XlsxSource Configuration
The constructor parameter xlsxSourceCommands and the XlsxSourceCommands property defines mappings between the XLSX (Excel) spreadsheet file source columns and downstream row columns. Note that multiple commands can be chained together, e.g.:
xsc => xsc
.Address("'My Sheet'!B5")
.ToNames("Category", "Subcategory")
.Name("Id", "ProductId").Ignore()
IXlsxSourceCommand methods detail all the mapping commands.
It supports reading from a rectangular area on one sheet in the XLSX (Excel) file. The default address is the top left cell (i.e. "A1") on the first sheet.
If the HeaderRow property is false or the column header is missing, use ordinal position or source column addresses ("B", "AD" etc.) to specify which columns to import.
Note that some of the mapping commands explicitly control in which order to read and populate columns, while others use OrderAttribute added to the row members. You can mix the two approaches.

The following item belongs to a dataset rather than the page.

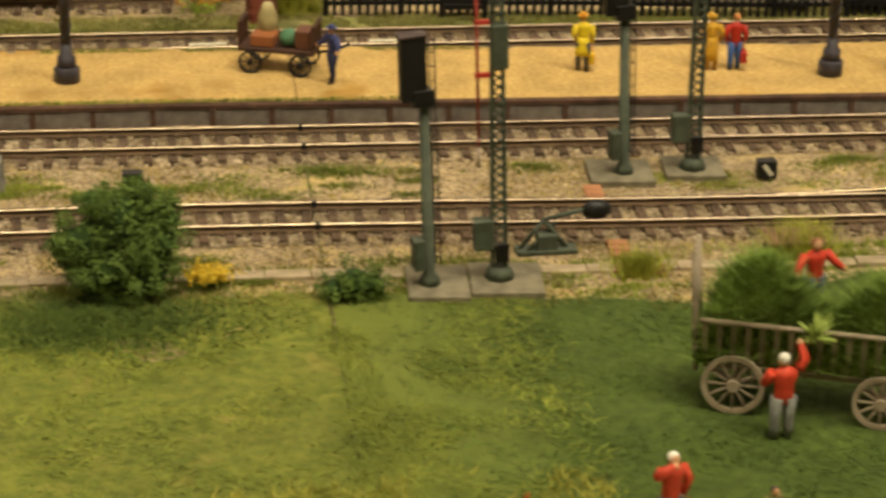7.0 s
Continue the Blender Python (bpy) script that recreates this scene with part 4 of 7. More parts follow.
# signals and their concrete plates
def plate(x, y, w, d, z=-3.0):
    b = bmesh.new()
    box(b, -w / 2, -d / 2, -1.6, w / 2, d / 2, 1.0, bevel=0.3)
    return solid("concrete_plate", b, mat("plate_concrete", "#7f7762", "#645d4b", 200, 0.9, 0.2, broad=0.3), x, y, z, -3, label="flat mossy concrete signal foundation", category="foundation", group="signal foundations")


plate(346.8, -101.5, 17.2, 22)
plate(366.3, -100.5, 20.5, 21)
plate(413, -22.8, 20, 19)
plate(436.5, -20.5, 18.5, 17)


def light_signal(x, y, h, rz, label, z=-2.0, lit=None, off=0.0, tilt=0.0):
    s = thing("light_signal", x, y, z, rz, label=label, category="signal", group="signals")
    s.matrix_basis = at(x, y, z, 0, 0, tilt) @ pose(0, 0, 0, 0, 0, rz)
    b = bmesh.new()
    loft(b, [(0, 0, 0), (0, 0, 2), (0, 0, 3), (0, 0, h + 4)], [3.2, 2.6, 1.8, 1.4], 10)
    part("post", b, MAST_GREEN, s)
    b = bmesh.new()
    for sx in (-1.9, -3.3):
        loft(b, [(sx, 0.4, 6), (sx, 0.4, h + 19)], 0.25, 4)
    for k in range(int(h / 4) + 3):
        loft(b, [(-1.9, 0.4, 8 + k * 4), (-3.3, 0.4, 8 + k * 4)], 0.2, 4)
    part("ladder", b, BLACK, s)
    b = bmesh.new()
    prism(b, [(off - 3.6, h + 2), (off + 3.6, h + 2), (off + 3.6, h + 20), (off - 3.6, h + 20)], "y", -1.5, 1.8)
    head = part("signal_head", b, BLACK, s)
    b = bmesh.new()
    box(b, off - 3.9, -2.6, h + 20, off + 3.9, 2.2, h + 20.8, bevel=0.2)
    part("hood", b, mat("hood_brown", "#5a4a46", "#463a37", 200, 0.6), head)
    for k, zz in enumerate((h + 6.5, h + 11, h + 15.5)):
        b = bmesh.new()
        disc(b, (off, -1.9, zz), "y", 1.5, 0.8, 12)
        part("lens", b, glow("signal_amber", "#ffa04a", 13.0) if lit == k else BLACK, head)
    b = bmesh.new()
    box(b, 1.4, -2.4, 5, 4.6, 2.4, 14, bevel=0.3)
    part("relay_box", b, MAST_GREEN, s)
    b = bmesh.new()
    box(b, -2.4, -1.8, h + 0.4, 3.4, 2.8, h + 5, bevel=0.3)
    part("lower_lamp", b, BLACK, s)
    return s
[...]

By default, any column errors are rejected to the ErrorOutput.
Furthermore, XlsxSource
properties allow e.g.
providing a file password.
XlsxTarget Configuration
The factory method parameter xlsxTargetCommands) and the XlsxTargetCommands property defines mappings between upstream row columns and the XLSX (Excel) spreadsheet file target columns, where to write, and what formatting to use. Note that multiple commands can be chained together, e.g.:
xtc => xtc
.Address("'My Sheet'!B5")
.FromNames("Category", "Subcategory")
.Name("Date").Format("yyyy-mm-dd")
IXlsxTargetCommand methods detail all the mapping commands.
It supports writing to a rectangular area on one sheet in the XLSX (Excel) file. The default address is the top left cell (i.e. "A1") on the first sheet. If there is no existing sheet, a new sheet called "Sheet1" will be created.
Note that some of the mapping commands explicitly control in which order to write columns, while others use OrderAttribute added to the row members. You can mix the two approaches.
Furthermore, XlsxTarget
properties allow e.g.
providing a file password,
and specifying an XLSX (Excel) file to use as a template file.
Supported Data Types
The following types are supported as dataflow column types when reading and writing XLSX (Excel) files:
.NET Type Display Name | Nullable Type |
---|---|
System.Boolean | System.Boolean? |
System.Byte | System.Byte? |
System.DateTime | System.DateTime? |
System.Decimal | System.Decimal? |
System.Double | System.Double? |
System.Int16 | System.Int16? |
System.Int32 | System.Int32? |
System.Int64 | System.Int64? |
System.SByte | System.SByte? |
System.Single | System.Single? |
System.String | |
System.UInt16 | System.UInt16? |
System.UInt32 | System.UInt32? |
System.UInt64 | System.UInt64? |